### WORK TO DO
Include the line containing "pose from metres" and all lines before it, repeated exactly from the listing below, without pictures.

### DATA PROVIDED
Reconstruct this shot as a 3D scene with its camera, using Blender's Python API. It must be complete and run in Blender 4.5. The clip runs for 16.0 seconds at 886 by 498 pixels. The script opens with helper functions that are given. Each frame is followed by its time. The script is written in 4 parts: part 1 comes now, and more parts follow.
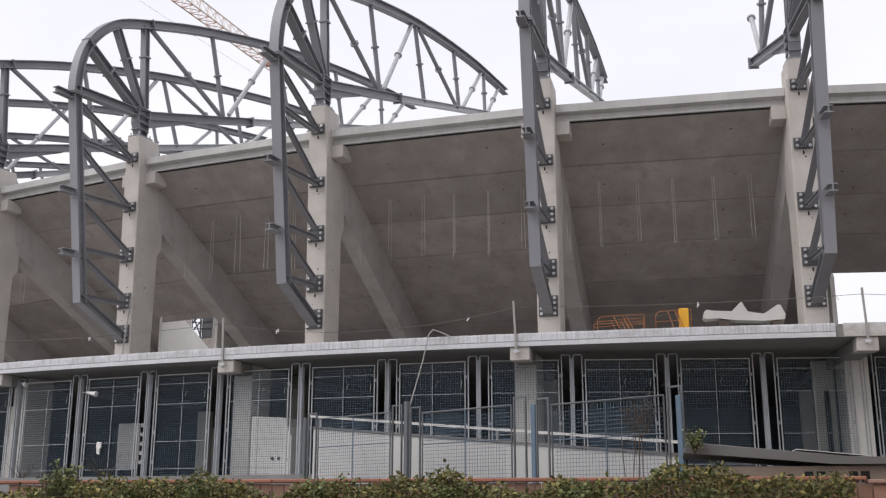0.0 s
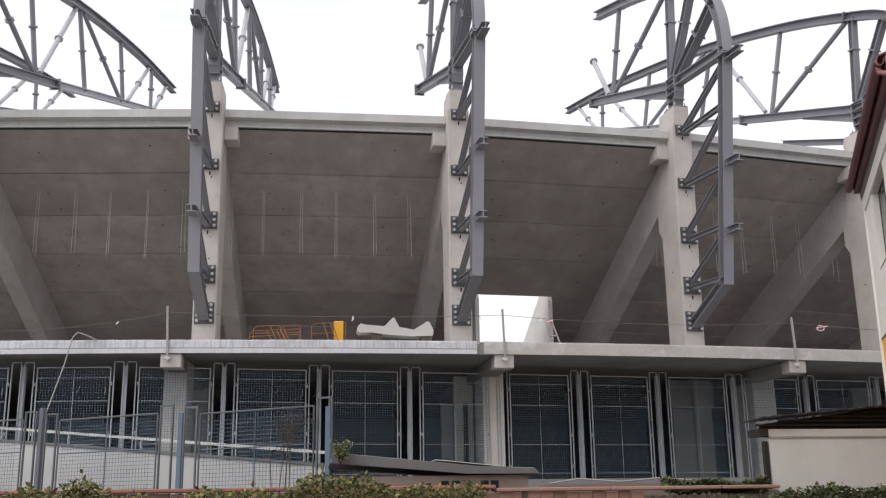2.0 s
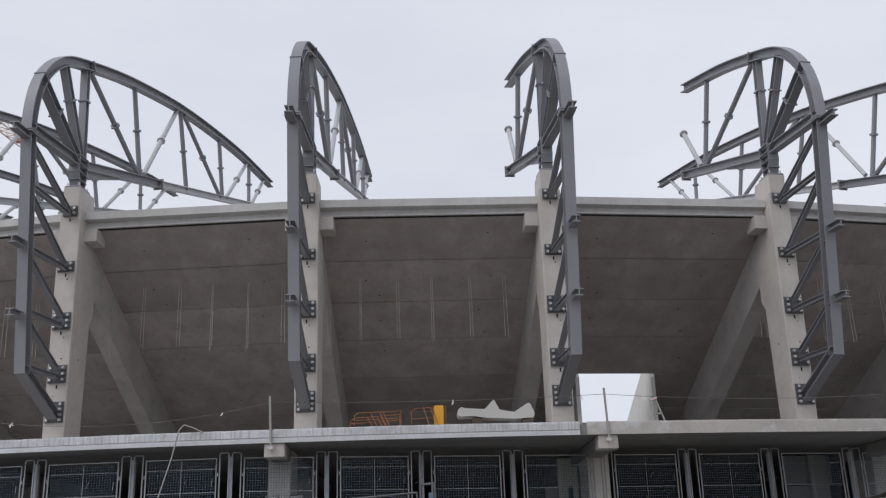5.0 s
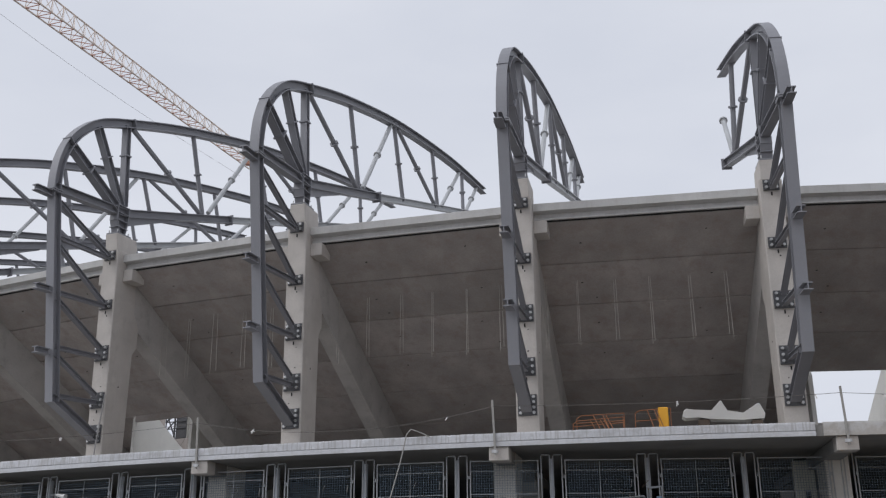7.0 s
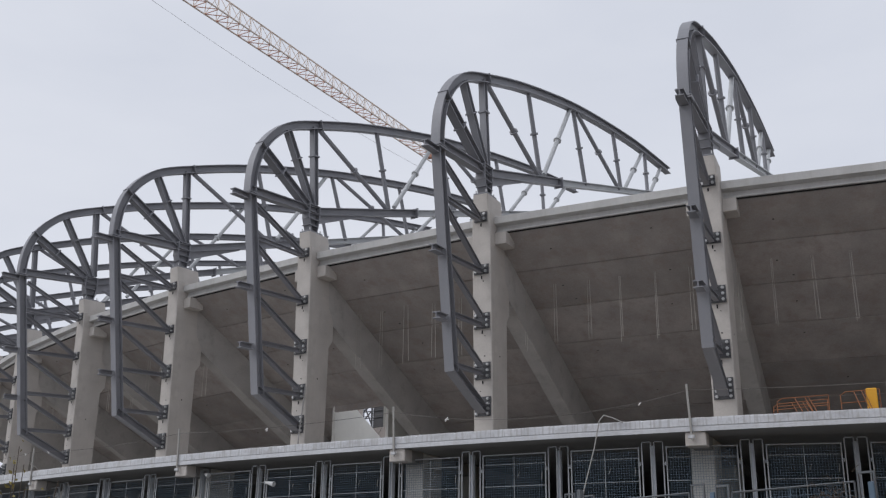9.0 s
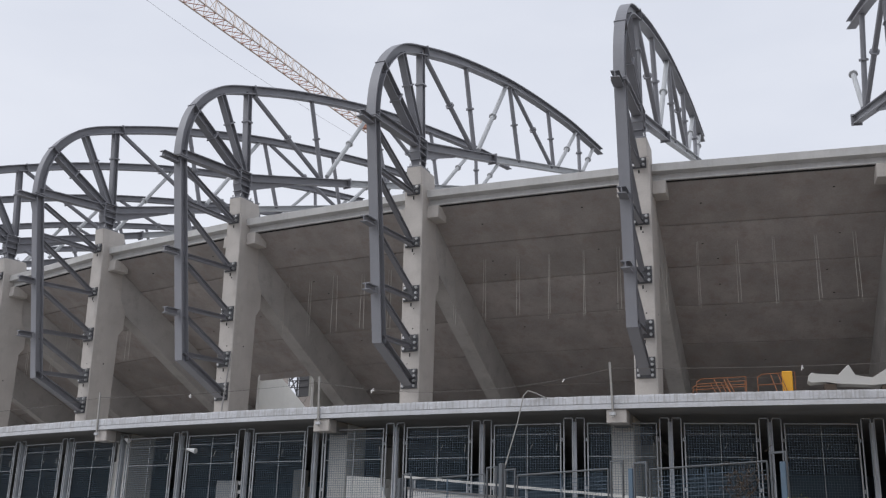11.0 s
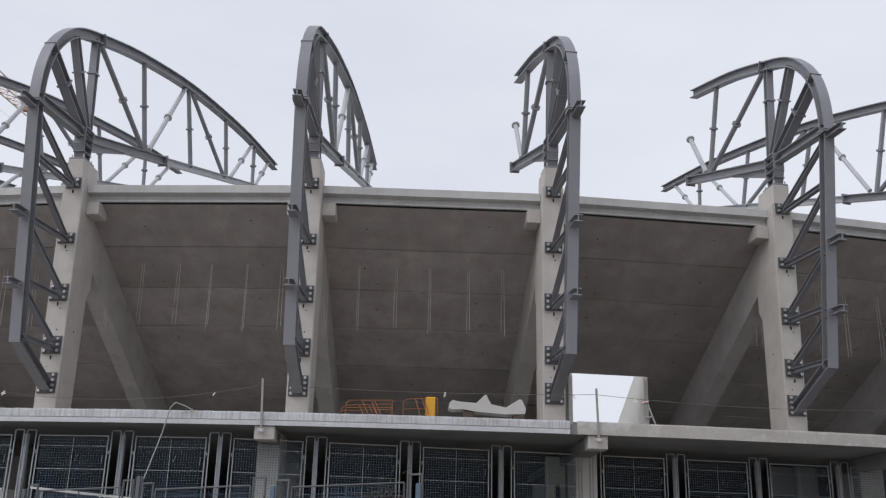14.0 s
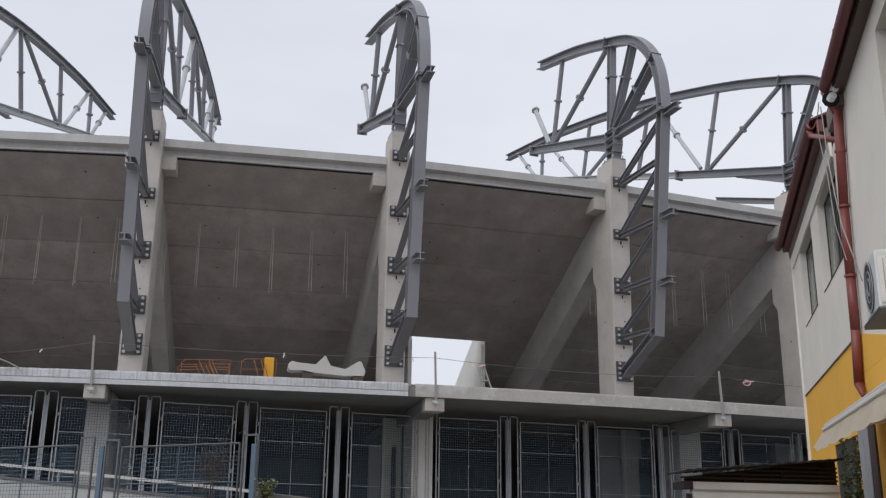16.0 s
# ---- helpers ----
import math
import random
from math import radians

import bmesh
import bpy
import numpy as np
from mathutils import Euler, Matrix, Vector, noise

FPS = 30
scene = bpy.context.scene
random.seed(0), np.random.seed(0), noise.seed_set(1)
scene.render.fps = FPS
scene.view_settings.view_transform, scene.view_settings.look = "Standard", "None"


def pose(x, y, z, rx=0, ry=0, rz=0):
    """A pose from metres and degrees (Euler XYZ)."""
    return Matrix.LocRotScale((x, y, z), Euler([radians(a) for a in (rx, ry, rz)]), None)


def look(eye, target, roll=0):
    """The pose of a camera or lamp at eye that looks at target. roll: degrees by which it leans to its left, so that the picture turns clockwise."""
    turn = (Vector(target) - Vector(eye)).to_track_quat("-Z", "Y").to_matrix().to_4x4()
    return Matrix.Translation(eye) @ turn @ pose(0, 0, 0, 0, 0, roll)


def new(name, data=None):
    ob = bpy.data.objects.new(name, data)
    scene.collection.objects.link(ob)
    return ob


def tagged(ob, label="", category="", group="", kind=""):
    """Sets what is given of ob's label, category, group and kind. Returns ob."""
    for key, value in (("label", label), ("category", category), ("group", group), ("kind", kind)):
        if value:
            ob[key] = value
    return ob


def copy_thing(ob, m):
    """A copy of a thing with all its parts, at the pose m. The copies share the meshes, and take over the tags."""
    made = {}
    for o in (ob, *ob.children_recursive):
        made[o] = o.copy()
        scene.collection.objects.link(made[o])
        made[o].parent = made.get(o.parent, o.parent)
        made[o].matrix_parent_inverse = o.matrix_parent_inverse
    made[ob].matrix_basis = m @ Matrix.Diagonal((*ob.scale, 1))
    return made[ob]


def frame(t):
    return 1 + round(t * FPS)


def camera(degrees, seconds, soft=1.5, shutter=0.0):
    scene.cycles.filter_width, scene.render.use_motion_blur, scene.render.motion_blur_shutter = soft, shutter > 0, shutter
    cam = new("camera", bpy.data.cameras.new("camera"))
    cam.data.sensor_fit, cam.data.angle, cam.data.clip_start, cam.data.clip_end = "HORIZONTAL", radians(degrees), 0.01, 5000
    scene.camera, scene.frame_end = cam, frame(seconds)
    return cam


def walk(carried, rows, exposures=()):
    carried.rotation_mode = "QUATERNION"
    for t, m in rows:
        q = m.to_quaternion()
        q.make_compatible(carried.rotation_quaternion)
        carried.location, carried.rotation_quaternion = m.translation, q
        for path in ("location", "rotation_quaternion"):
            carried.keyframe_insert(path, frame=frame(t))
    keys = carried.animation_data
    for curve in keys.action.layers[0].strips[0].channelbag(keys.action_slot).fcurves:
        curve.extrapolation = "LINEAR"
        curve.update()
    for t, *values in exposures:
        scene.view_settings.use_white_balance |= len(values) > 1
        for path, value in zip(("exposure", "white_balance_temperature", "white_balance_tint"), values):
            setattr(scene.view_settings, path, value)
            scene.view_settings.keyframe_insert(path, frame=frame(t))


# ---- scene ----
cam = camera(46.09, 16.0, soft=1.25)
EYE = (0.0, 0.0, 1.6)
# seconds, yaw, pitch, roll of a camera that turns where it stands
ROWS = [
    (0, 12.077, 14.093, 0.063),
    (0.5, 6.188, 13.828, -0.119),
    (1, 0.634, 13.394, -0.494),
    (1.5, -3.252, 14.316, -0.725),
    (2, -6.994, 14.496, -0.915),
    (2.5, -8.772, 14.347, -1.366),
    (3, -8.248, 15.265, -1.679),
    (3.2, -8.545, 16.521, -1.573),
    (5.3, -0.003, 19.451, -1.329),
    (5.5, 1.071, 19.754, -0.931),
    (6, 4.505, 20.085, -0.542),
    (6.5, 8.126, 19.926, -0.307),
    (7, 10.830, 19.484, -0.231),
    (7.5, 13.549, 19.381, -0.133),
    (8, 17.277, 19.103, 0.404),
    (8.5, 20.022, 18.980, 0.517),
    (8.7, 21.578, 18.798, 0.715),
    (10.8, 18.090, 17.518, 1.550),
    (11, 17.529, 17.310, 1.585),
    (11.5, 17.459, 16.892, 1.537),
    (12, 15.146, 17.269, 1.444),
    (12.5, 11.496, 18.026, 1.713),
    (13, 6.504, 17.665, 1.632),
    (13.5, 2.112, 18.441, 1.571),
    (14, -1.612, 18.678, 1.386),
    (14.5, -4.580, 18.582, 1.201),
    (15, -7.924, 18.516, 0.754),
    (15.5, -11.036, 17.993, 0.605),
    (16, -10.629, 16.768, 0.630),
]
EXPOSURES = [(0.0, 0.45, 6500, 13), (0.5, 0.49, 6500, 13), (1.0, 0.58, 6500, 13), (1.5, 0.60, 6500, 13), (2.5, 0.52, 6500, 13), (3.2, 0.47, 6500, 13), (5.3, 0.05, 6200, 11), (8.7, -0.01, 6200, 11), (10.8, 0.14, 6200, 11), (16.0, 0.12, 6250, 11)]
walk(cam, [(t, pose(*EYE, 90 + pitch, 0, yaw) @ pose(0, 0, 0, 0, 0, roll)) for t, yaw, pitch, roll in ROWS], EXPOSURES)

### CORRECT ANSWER
Reconstruct this shot as a 3D scene with its camera, using Blender's Python API. It must be complete and run in Blender 4.5. The clip runs for 16.0 seconds at 886 by 498 pixels. The script opens with helper functions that are given. Each frame is followed by its time. The script is written in 4 parts: part 1 comes now, and more parts follow.
0.0 s
2.0 s
5.0 s
7.0 s
9.0 s
11.0 s
14.0 s
16.0 s
# ---- helpers ----
import math
import random
from math import radians

import bmesh
import bpy
import numpy as np
from mathutils import Euler, Matrix, Vector, noise

FPS = 30
scene = bpy.context.scene
random.seed(0), np.random.seed(0), noise.seed_set(1)
scene.render.fps = FPS
scene.view_settings.view_transform, scene.view_settings.look = "Standard", "None"


def pose(x, y, z, rx=0, ry=0, rz=0):
    """A pose from metres and degrees (Euler XYZ)."""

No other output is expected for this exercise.